EXERCISE OBJECTIVE: Reproduce exactly, with no pictures, each line from the opening of the material down through the line containing "scene.collection.objects.link(made[o])".

============

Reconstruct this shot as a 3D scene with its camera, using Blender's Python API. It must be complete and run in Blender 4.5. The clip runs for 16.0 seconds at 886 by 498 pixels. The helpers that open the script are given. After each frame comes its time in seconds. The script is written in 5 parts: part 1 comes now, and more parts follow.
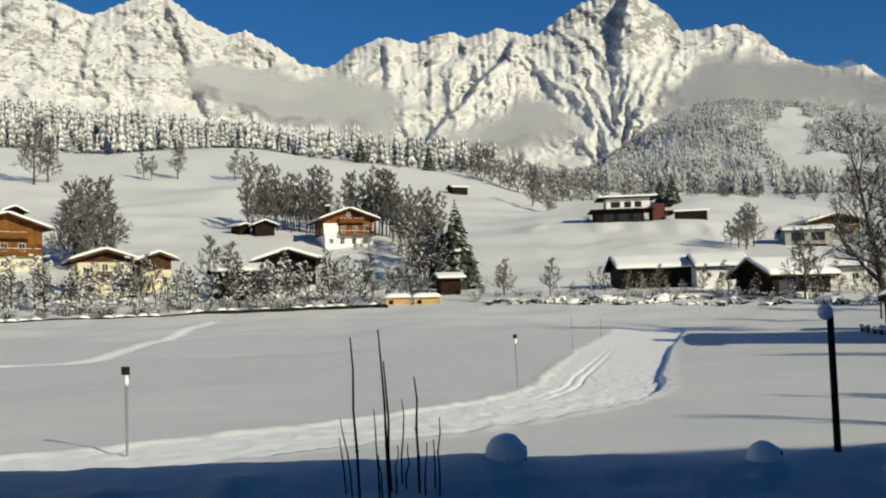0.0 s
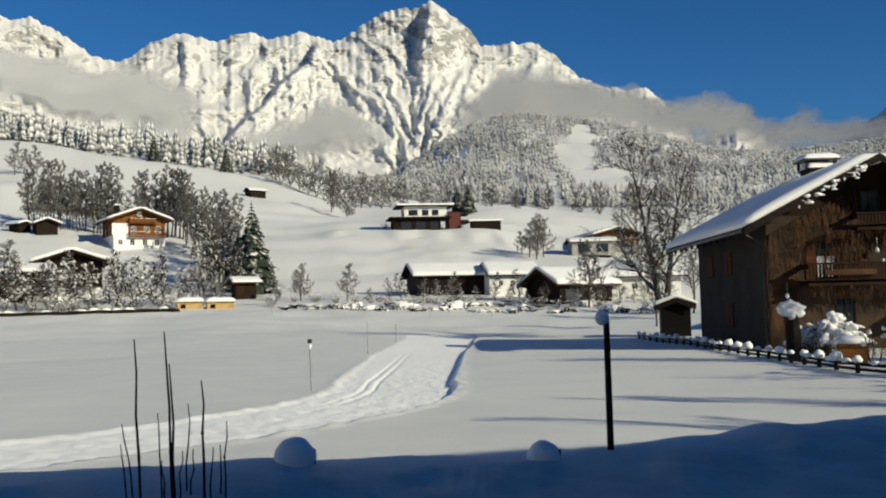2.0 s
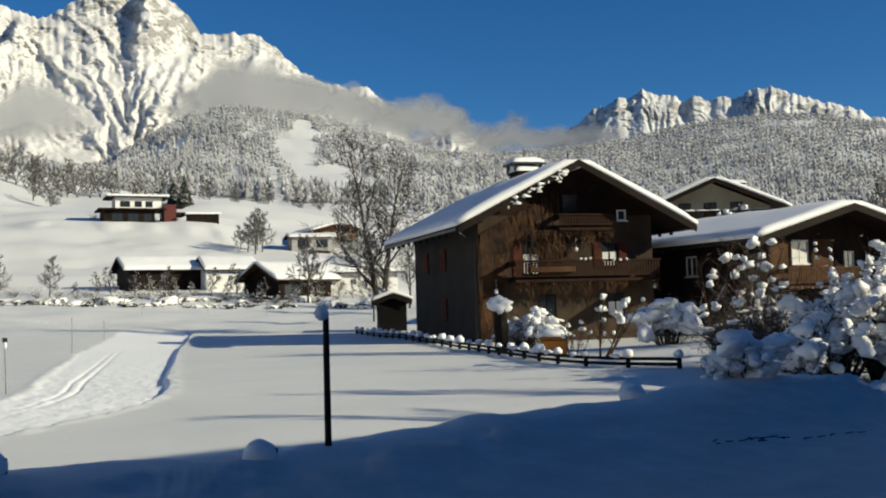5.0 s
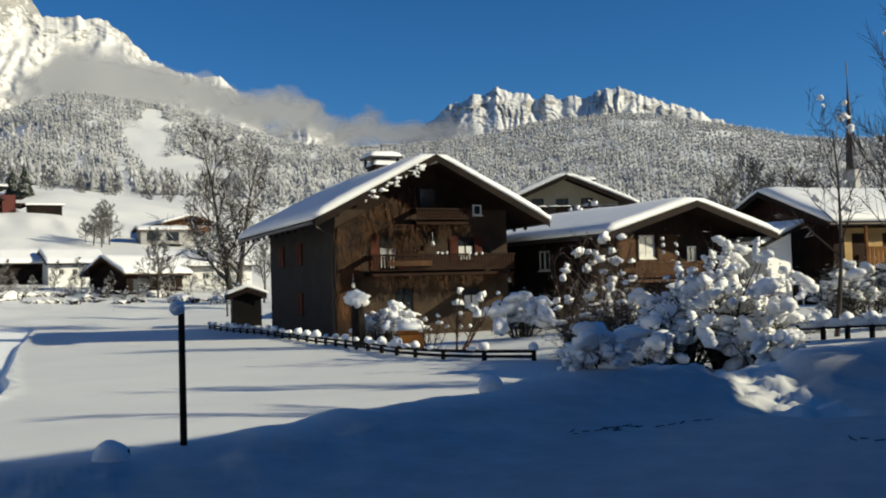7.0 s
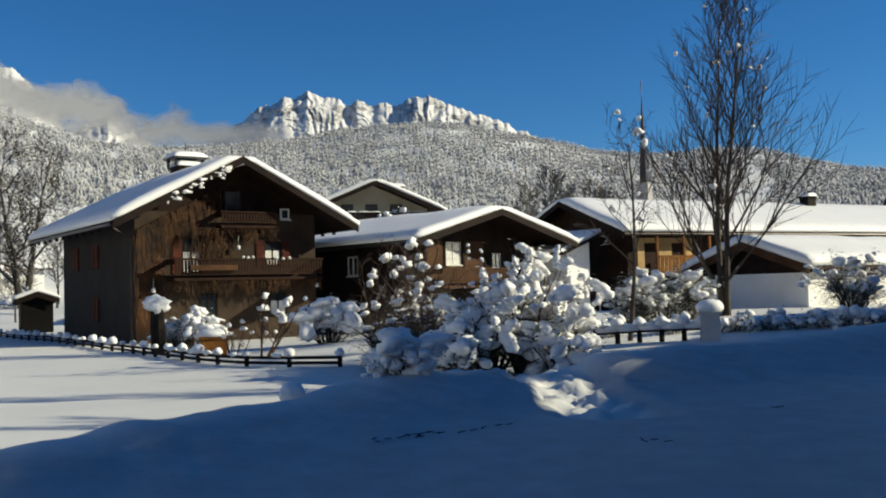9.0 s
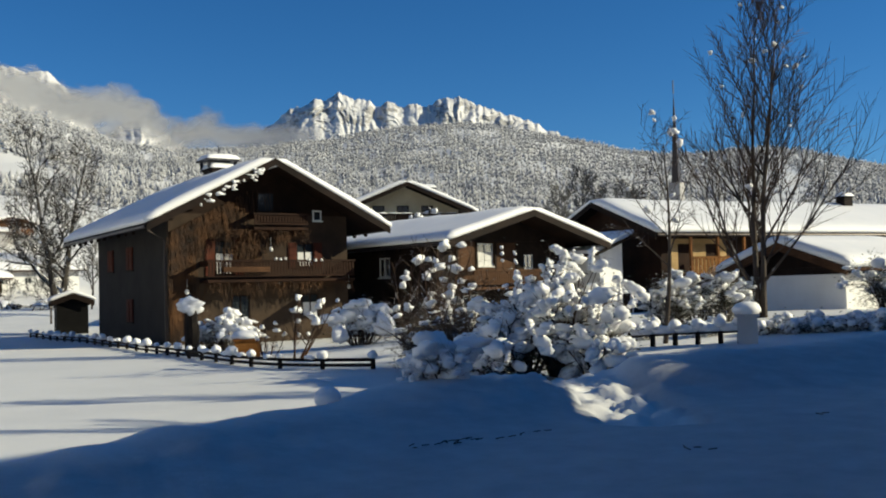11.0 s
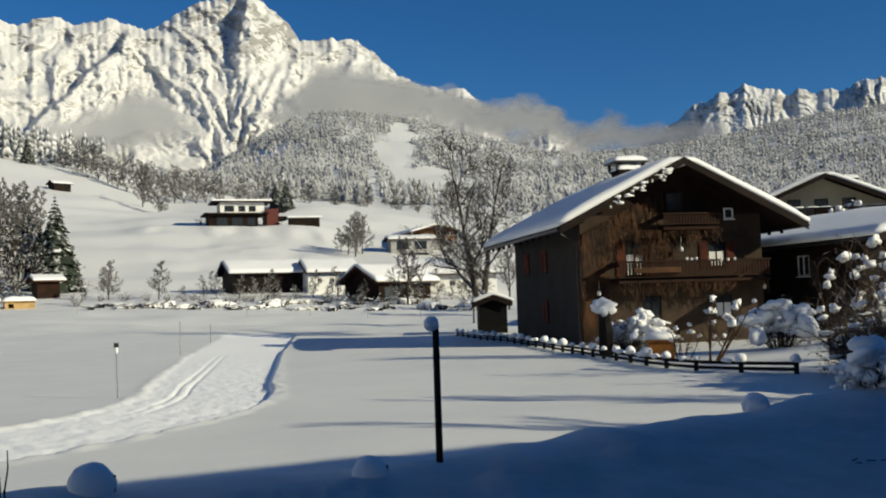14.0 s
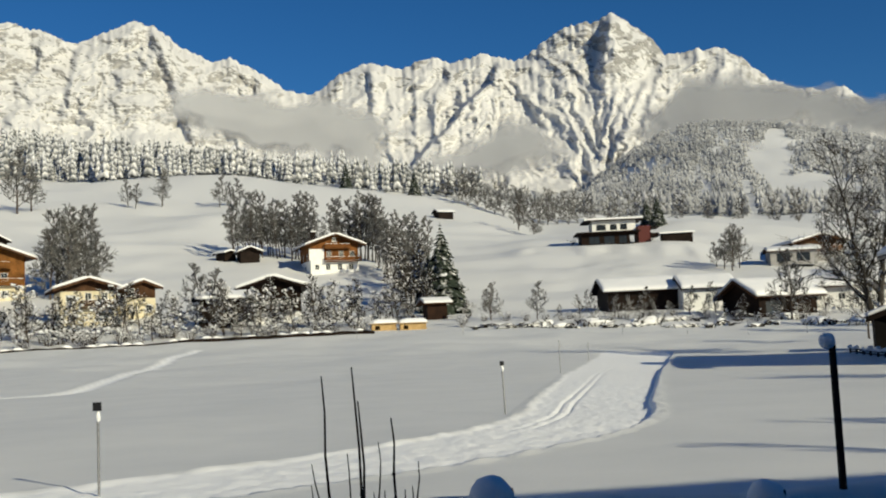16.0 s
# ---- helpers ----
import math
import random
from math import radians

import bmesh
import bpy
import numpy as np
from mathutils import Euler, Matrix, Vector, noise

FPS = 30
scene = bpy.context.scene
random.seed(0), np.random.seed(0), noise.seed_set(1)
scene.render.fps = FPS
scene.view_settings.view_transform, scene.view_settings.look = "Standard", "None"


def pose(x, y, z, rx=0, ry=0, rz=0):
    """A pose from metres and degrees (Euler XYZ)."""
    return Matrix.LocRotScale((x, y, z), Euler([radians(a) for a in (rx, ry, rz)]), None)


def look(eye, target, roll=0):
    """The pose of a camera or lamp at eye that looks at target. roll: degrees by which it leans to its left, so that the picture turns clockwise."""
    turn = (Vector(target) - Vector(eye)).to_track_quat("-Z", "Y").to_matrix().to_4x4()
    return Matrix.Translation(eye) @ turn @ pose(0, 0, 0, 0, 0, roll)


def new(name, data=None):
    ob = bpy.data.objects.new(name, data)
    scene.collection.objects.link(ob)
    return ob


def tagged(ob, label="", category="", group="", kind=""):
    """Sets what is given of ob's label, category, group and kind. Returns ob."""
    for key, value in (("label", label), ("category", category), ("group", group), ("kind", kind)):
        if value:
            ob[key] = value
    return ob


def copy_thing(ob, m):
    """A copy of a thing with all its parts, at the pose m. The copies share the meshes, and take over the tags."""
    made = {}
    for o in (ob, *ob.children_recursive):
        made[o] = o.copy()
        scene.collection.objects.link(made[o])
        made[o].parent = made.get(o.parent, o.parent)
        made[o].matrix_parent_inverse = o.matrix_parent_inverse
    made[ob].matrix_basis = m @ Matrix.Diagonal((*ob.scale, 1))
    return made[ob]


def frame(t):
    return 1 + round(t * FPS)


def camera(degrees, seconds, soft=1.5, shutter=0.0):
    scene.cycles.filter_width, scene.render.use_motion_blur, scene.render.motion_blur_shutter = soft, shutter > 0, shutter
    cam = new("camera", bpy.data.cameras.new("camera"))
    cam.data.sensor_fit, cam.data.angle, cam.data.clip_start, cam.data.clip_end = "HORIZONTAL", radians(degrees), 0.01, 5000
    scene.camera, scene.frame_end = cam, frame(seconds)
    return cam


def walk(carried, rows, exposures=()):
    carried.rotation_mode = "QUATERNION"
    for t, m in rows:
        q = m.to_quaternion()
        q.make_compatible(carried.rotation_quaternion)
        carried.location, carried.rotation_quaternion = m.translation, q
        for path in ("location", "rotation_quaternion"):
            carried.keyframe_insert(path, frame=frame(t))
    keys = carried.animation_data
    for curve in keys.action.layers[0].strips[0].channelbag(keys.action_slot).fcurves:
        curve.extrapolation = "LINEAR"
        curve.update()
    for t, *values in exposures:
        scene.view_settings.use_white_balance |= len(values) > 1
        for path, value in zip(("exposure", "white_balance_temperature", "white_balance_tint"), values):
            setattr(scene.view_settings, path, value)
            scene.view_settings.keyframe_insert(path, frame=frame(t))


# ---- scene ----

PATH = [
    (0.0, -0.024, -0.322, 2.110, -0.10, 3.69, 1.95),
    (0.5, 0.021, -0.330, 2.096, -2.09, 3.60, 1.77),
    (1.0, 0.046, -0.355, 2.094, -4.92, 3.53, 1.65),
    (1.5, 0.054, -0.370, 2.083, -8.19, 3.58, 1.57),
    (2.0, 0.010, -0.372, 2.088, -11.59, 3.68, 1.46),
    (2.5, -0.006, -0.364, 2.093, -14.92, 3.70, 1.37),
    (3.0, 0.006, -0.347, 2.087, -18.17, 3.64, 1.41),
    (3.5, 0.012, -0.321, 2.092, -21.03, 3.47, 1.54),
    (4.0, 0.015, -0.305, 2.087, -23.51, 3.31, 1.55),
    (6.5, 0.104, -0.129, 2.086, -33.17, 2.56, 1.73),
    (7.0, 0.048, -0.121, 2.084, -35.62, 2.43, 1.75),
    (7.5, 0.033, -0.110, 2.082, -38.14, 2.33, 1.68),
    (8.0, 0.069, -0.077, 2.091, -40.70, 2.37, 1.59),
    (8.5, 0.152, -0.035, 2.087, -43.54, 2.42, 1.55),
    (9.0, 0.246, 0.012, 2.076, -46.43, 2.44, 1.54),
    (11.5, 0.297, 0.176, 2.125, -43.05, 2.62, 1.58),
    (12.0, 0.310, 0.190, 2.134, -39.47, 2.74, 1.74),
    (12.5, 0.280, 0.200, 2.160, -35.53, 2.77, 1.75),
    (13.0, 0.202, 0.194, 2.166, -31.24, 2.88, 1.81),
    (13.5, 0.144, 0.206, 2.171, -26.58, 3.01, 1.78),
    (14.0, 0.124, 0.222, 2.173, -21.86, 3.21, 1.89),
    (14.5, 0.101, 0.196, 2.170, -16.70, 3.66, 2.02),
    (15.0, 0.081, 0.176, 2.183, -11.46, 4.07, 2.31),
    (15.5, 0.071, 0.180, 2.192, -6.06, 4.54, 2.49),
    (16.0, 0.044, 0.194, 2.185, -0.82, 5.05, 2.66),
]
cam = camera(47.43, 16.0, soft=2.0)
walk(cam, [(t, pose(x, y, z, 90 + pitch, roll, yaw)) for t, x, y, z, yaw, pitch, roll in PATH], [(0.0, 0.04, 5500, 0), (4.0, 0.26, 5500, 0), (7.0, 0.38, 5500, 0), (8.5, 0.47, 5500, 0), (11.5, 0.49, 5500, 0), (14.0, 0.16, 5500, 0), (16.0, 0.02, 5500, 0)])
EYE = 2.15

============

SOLUTION TO THIS PROBLEM:
Reconstruct this shot as a 3D scene with its camera, using Blender's Python API. It must be complete and run in Blender 4.5. The clip runs for 16.0 seconds at 886 by 498 pixels. The helpers that open the script are given. After each frame comes its time in seconds. The script is written in 5 parts: part 1 comes now, and more parts follow.
0.0 s
2.0 s
5.0 s
7.0 s
9.0 s
11.0 s
14.0 s
16.0 s
# ---- helpers ----
import math
import random
from math import radians

import bmesh
import bpy
import numpy as np
from mathutils import Euler, Matrix, Vector, noise

FPS = 30
scene = bpy.context.scene
random.seed(0), np.random.seed(0), noise.seed_set(1)
scene.render.fps = FPS
scene.view_settings.view_transform, scene.view_settings.look = "Standard", "None"


def pose(x, y, z, rx=0, ry=0, rz=0):
    """A pose from metres and degrees (Euler XYZ)."""
    return Matrix.LocRotScale((x, y, z), Euler([radians(a) for a in (rx, ry, rz)]), None)


def look(eye, target, roll=0):
    """The pose of a camera or lamp at eye that looks at target. roll: degrees by which it leans to its left, so that the picture turns clockwise."""
    turn = (Vector(target) - Vector(eye)).to_track_quat("-Z", "Y").to_matrix().to_4x4()
    return Matrix.Translation(eye) @ turn @ pose(0, 0, 0, 0, 0, roll)


def new(name, data=None):
    ob = bpy.data.objects.new(name, data)
    scene.collection.objects.link(ob)
    return ob


def tagged(ob, label="", category="", group="", kind=""):
    """Sets what is given of ob's label, category, group and kind. Returns ob."""
    for key, value in (("label", label), ("category", category), ("group", group), ("kind", kind)):
        if value:
            ob[key] = value
    return ob


def copy_thing(ob, m):
    """A copy of a thing with all its parts, at the pose m. The copies share the meshes, and take over the tags."""
    made = {}
    for o in (ob, *ob.children_recursive):
        made[o] = o.copy()
        scene.collection.objects.link(made[o])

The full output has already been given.